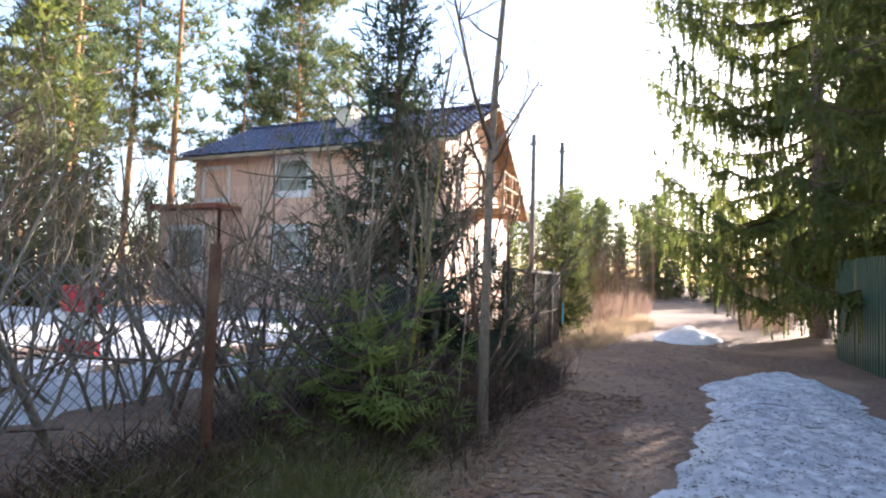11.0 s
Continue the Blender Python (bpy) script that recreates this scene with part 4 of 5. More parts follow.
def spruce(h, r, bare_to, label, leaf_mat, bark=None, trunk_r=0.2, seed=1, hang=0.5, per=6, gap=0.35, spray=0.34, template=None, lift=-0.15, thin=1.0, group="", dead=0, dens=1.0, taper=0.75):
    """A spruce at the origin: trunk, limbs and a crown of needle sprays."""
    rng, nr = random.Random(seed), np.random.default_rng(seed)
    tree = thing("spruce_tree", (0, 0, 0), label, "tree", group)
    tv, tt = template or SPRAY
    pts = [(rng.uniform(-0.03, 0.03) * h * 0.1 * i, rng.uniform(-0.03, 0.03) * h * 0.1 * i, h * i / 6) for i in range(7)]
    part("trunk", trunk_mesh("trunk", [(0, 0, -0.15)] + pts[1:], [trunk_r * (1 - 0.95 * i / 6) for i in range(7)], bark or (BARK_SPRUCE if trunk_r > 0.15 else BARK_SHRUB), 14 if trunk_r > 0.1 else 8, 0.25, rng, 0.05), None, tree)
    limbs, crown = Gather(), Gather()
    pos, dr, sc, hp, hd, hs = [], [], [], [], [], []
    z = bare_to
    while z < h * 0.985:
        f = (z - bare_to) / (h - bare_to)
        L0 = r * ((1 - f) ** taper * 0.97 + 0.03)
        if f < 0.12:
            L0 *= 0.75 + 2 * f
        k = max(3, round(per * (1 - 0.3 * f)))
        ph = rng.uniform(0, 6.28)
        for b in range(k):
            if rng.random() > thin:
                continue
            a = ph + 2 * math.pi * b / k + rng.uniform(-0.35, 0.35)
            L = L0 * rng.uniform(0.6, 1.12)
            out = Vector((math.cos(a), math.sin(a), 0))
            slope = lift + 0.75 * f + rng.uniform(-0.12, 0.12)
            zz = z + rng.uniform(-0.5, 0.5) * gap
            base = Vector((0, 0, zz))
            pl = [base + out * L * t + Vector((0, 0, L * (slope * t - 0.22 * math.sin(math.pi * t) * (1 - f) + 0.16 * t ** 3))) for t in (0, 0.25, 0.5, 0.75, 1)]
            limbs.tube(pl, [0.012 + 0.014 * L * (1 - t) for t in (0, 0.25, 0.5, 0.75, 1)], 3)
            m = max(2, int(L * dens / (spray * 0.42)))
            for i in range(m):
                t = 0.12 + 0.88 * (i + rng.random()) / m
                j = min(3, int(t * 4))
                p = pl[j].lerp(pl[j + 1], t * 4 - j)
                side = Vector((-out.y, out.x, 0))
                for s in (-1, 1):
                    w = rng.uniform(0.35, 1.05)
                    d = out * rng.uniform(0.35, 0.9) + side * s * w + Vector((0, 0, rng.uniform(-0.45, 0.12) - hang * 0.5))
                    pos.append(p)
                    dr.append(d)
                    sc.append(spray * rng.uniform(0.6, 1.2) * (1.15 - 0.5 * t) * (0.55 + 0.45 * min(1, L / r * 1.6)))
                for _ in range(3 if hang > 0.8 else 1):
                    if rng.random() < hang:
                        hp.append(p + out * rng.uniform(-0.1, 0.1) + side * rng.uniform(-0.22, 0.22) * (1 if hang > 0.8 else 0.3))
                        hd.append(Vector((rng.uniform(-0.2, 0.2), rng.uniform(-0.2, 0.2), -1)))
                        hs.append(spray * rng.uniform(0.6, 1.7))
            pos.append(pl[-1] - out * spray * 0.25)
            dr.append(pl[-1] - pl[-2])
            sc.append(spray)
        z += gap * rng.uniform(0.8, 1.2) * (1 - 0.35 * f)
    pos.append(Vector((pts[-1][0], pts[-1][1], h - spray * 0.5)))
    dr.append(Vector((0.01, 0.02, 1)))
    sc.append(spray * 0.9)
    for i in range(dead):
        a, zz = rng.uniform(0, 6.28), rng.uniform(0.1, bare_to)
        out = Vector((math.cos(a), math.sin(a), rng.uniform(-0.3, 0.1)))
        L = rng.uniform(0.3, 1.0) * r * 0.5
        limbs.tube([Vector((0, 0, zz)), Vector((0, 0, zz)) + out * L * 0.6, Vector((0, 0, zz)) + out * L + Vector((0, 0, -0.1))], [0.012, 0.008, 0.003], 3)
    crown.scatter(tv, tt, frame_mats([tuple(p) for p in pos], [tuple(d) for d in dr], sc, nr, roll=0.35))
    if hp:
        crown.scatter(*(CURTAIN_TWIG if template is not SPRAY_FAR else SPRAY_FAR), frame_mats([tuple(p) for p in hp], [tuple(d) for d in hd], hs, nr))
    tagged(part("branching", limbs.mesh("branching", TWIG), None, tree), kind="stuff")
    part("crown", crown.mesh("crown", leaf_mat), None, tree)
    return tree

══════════

■ AIM ■
Without the pictures, write out the whole listing above exactly as it appears.

■ FINISHED EXERCISE ■
11.0 s
Continue the Blender Python (bpy) script that recreates this scene with part 4 of 5. More parts follow.
def spruce(h, r, bare_to, label, leaf_mat, bark=None, trunk_r=0.2, seed=1, hang=0.5, per=6, gap=0.35, spray=0.34, template=None, lift=-0.15, thin=1.0, group="", dead=0, dens=1.0, taper=0.75):
    """A spruce at the origin: trunk, limbs and a crown of needle sprays."""
    rng, nr = random.Random(seed), np.random.default_rng(seed)
    tree = thing("spruce_tree", (0, 0, 0), label, "tree", group)
    tv, tt = template or SPRAY
    pts = [(rng.uniform(-0.03, 0.03) * h * 0.1 * i, rng.uniform(-0.03, 0.03) * h * 0.1 * i, h * i / 6) for i in range(7)]
    part("trunk", trunk_mesh("trunk", [(0, 0, -0.15)] + pts[1:], [trunk_r * (1 - 0.95 * i / 6) for i in range(7)], bark or (BARK_SPRUCE if trunk_r > 0.15 else BARK_SHRUB), 14 if trunk_r > 0.1 else 8, 0.25, rng, 0.05), None, tree)
    limbs, crown = Gather(), Gather()
    pos, dr, sc, hp, hd, hs = [], [], [], [], [], []
    z = bare_to
    while z < h * 0.985:
        f = (z - bare_to) / (h - bare_to)
        L0 = r * ((1 - f) ** taper * 0.97 + 0.03)
        if f < 0.12:
            L0 *= 0.75 + 2 * f
        k = max(3, round(per * (1 - 0.3 * f)))
        ph = rng.uniform(0, 6.28)
        for b in range(k):
            if rng.random() > thin:
                continue
            a = ph + 2 * math.pi * b / k + rng.uniform(-0.35, 0.35)
            L = L0 * rng.uniform(0.6, 1.12)
            out = Vector((math.cos(a), math.sin(a), 0))
            slope = lift + 0.75 * f + rng.uniform(-0.12, 0.12)
            zz = z + rng.uniform(-0.5, 0.5) * gap
            base = Vector((0, 0, zz))
            pl = [base + out * L * t + Vector((0, 0, L * (slope * t - 0.22 * math.sin(math.pi * t) * (1 - f) + 0.16 * t ** 3))) for t in (0, 0.25, 0.5, 0.75, 1)]
            limbs.tube(pl, [0.012 + 0.014 * L * (1 - t) for t in (0, 0.25, 0.5, 0.75, 1)], 3)
            m = max(2, int(L * dens / (spray * 0.42)))
            for i in range(m):
                t = 0.12 + 0.88 * (i + rng.random()) / m
                j = min(3, int(t * 4))
                p = pl[j].lerp(pl[j + 1], t * 4 - j)
                side = Vector((-out.y, out.x, 0))
                for s in (-1, 1):
                    w = rng.uniform(0.35, 1.05)
                    d = out * rng.uniform(0.35, 0.9) + side * s * w + Vector((0, 0, rng.uniform(-0.45, 0.12) - hang * 0.5))
                    pos.append(p)
                    dr.append(d)
                    sc.append(spray * rng.uniform(0.6, 1.2) * (1.15 - 0.5 * t) * (0.55 + 0.45 * min(1, L / r * 1.6)))
                for _ in range(3 if hang > 0.8 else 1):
                    if rng.random() < hang:
                        hp.append(p + out * rng.uniform(-0.1, 0.1) + side * rng.uniform(-0.22, 0.22) * (1 if hang > 0.8 else 0.3))
                        hd.append(Vector((rng.uniform(-0.2, 0.2), rng.uniform(-0.2, 0.2), -1)))
                        hs.append(spray * rng.uniform(0.6, 1.7))
            pos.append(pl[-1] - out * spray * 0.25)
            dr.append(pl[-1] - pl[-2])
            sc.append(spray)
        z += gap * rng.uniform(0.8, 1.2) * (1 - 0.35 * f)
    pos.append(Vector((pts[-1][0], pts[-1][1], h - spray * 0.5)))
    dr.append(Vector((0.01, 0.02, 1)))
    sc.append(spray * 0.9)
    for i in range(dead):
        a, zz = rng.uniform(0, 6.28), rng.uniform(0.1, bare_to)
        out = Vector((math.cos(a), math.sin(a), rng.uniform(-0.3, 0.1)))
        L = rng.uniform(0.3, 1.0) * r * 0.5
        limbs.tube([Vector((0, 0, zz)), Vector((0, 0, zz)) + out * L * 0.6, Vector((0, 0, zz)) + out * L + Vector((0, 0, -0.1))], [0.012, 0.008, 0.003], 3)
    crown.scatter(tv, tt, frame_mats([tuple(p) for p in pos], [tuple(d) for d in dr], sc, nr, roll=0.35))
    if hp:
        crown.scatter(*(CURTAIN_TWIG if template is not SPRAY_FAR else SPRAY_FAR), frame_mats([tuple(p) for p in hp], [tuple(d) for d in hd], hs, nr))
    tagged(part("branching", limbs.mesh("branching", TWIG), None, tree), kind="stuff")
    part("crown", crown.mesh("crown", leaf_mat), None, tree)
    return tree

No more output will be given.